The thing about the fire ants is that there's a new species that kill the fire ants, but are more likely to get into your house and try to carry off your pantry. Those are big head ants.
Without air conditioning and grocery stores, this place would be uninhabitable.
"Homesteading," even on a MINUTE LEVEL, is A LOT of work! It also takes YEARS to get things right! My take is that if you don't get things going when you're young, you're screwed! If you don't get things to the point where you can even SUPPLEMENT what you buy at the store by the time you retire, you're going to be selling the place off for a place in Sun City out of shear frustration and lack of energy!
I've been on my acre for about eight years, and am JUST NOW getting somewhere!
Li ZiQi is Chinese soft propaganda. There is no way a rural Chinese woman could post videos to YouTube. That is highly illegal to do in China (they can't even access the non-Chinese internet much less post to it). Her videos had to be approved by the CCP's propaganda ministry.
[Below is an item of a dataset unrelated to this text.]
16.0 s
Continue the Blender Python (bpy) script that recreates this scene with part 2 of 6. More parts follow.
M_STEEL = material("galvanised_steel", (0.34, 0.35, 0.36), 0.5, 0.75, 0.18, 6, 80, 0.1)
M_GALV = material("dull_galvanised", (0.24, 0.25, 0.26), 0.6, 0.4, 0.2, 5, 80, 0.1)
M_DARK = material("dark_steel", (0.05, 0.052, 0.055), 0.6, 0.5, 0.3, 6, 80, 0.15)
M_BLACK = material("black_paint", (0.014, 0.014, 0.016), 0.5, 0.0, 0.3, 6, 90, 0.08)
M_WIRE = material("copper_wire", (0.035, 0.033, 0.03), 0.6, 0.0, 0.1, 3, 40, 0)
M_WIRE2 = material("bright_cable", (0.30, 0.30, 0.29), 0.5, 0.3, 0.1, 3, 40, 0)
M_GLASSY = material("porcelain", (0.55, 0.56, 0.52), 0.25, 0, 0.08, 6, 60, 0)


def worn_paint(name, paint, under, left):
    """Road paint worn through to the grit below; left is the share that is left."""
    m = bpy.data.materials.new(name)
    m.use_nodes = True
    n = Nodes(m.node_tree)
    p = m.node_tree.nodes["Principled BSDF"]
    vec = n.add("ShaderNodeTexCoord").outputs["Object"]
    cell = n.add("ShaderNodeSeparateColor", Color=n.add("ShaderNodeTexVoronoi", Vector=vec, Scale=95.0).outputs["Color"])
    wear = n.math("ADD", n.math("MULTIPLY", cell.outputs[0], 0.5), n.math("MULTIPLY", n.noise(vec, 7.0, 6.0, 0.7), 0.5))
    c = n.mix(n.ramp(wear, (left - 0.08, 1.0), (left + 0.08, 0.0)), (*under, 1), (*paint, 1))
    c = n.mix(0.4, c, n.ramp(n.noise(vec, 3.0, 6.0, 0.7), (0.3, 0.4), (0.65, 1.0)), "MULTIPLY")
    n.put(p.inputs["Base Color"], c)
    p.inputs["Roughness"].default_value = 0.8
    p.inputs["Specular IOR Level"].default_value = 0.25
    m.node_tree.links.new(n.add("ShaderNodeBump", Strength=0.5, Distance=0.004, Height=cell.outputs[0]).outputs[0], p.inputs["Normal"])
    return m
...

She's also a business woman (she makes a lot of money peddling her products). Some time ago she got in some sort of legal spat with her production company and has been slightly disappeared ever since. Her trade marks also all got rejected by the Chinese government, which isn't a good sign for her
About Li ZiQi's problems.
That said, they're well-done videos and are entertaining to watch. I've posted some along time ago to my blog.
Damnit, ambisinistral, I knew it was too good to be true! Now I will have to rethink the marriage proposal I was preparing.
Do remember that, when TSHTF, the shithole hive dwellers are going to come charging like the zombie horde they are to rape the countryside. Never forget that YOU owe them!
I grew up on a family farm. There was SOMETHING to do EVERY DAY. Milking, tending crops, fixing fence or equipment. Even in winter it was a rare day there wasn't something to do.
It is harder than people who haven't farmed imagine.
I don't know how many women wear makeup to do the farm work when they're doing it for realz. Or wear soft knits while digging their gardens. And don't sweat. Or have hands that look like that.
The pretty Chinese ladies I've known don't like sun on their faces; getting tan makes them look like peasants.